Reproduce every line of the material below, but drop the pictures.
═══ Information shown
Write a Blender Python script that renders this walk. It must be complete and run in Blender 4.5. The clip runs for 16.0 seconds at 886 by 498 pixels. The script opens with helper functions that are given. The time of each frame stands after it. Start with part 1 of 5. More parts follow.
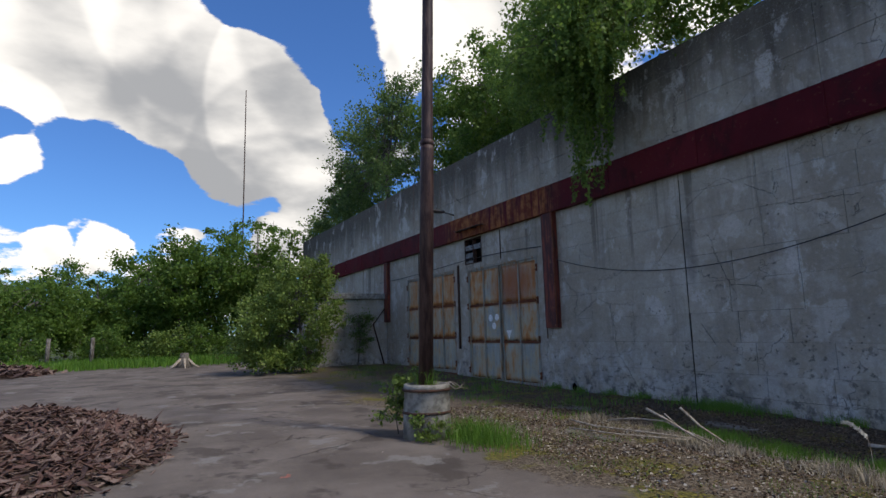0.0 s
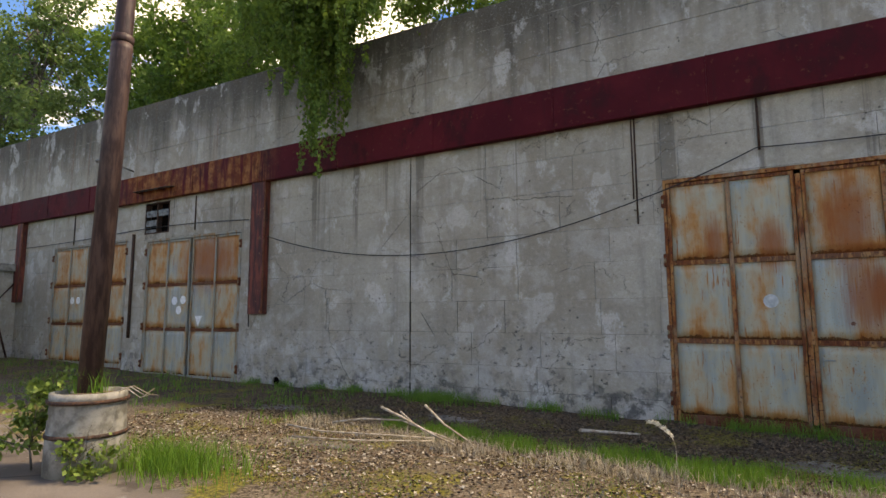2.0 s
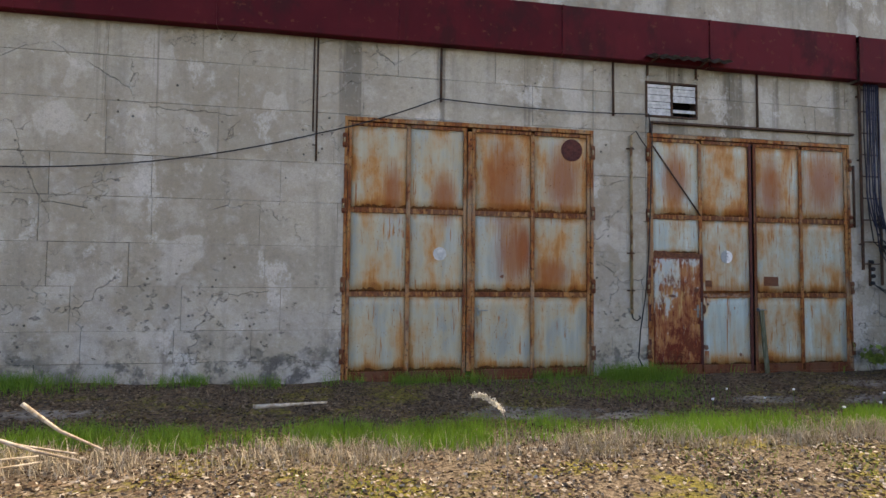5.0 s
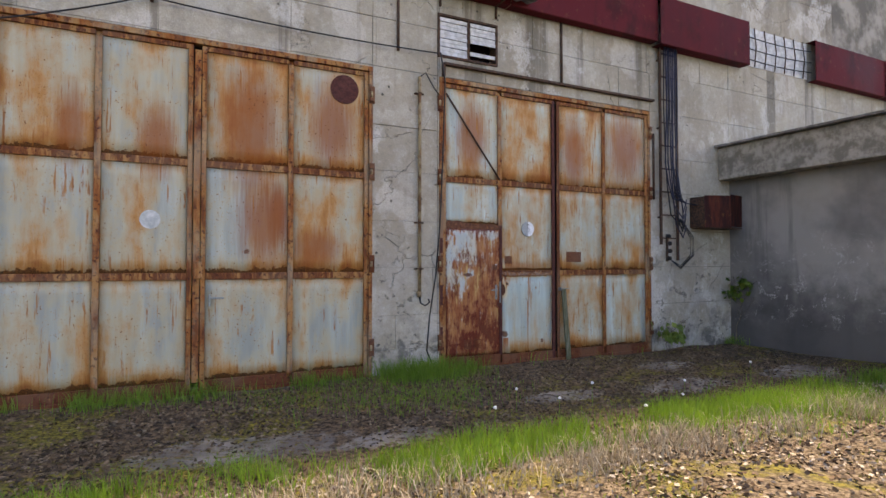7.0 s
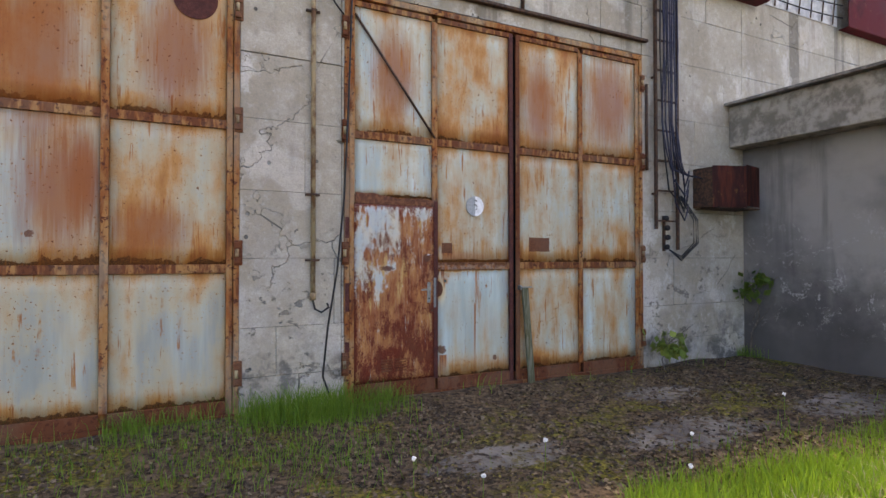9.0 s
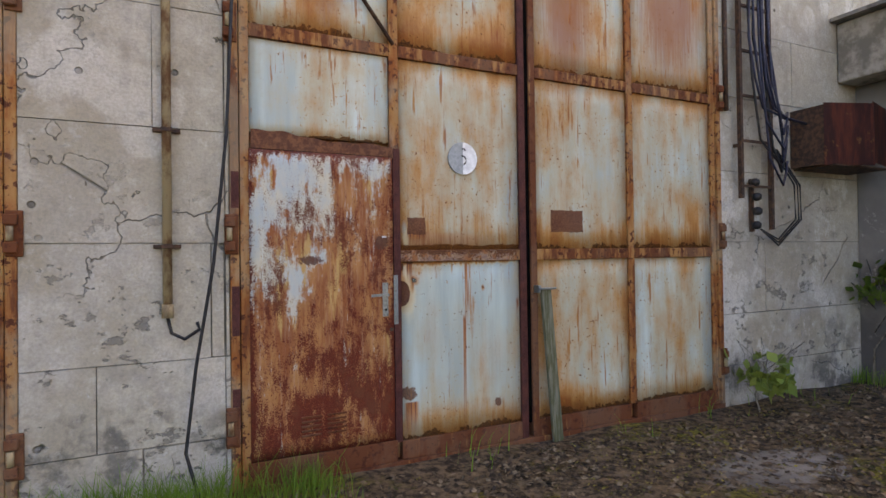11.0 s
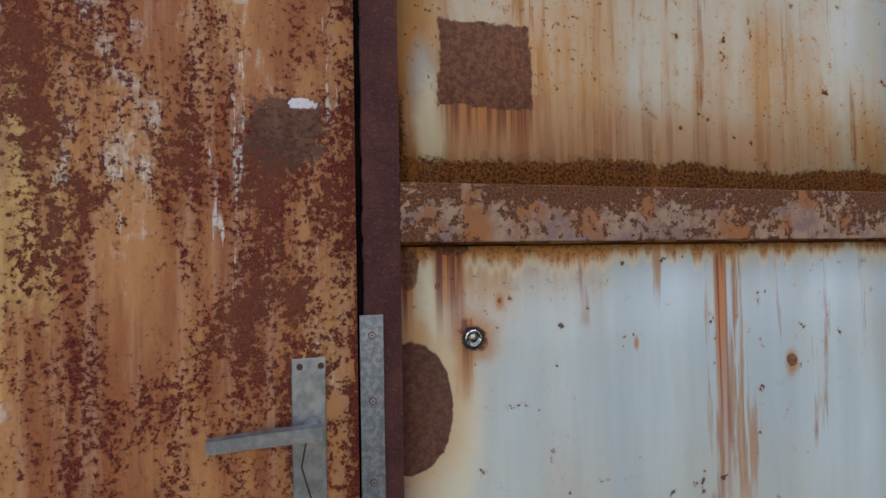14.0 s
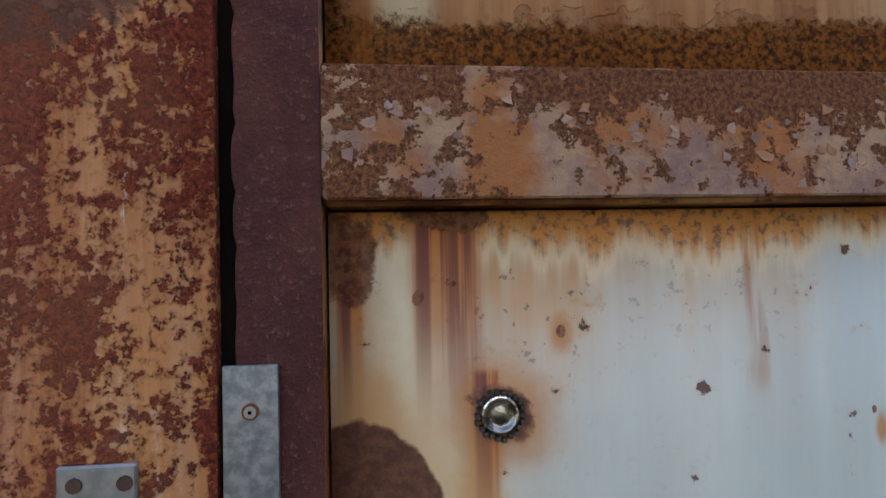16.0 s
══════
▶ [Exercise response]:
Write a Blender Python script that renders this walk. It must be complete and run in Blender 4.5. The clip runs for 16.0 seconds at 886 by 498 pixels. The script opens with helper functions that are given. The time of each frame stands after it. Start with part 1 of 5. More parts follow.
0.0 s
2.0 s
5.0 s
7.0 s
9.0 s
11.0 s
14.0 s
16.0 s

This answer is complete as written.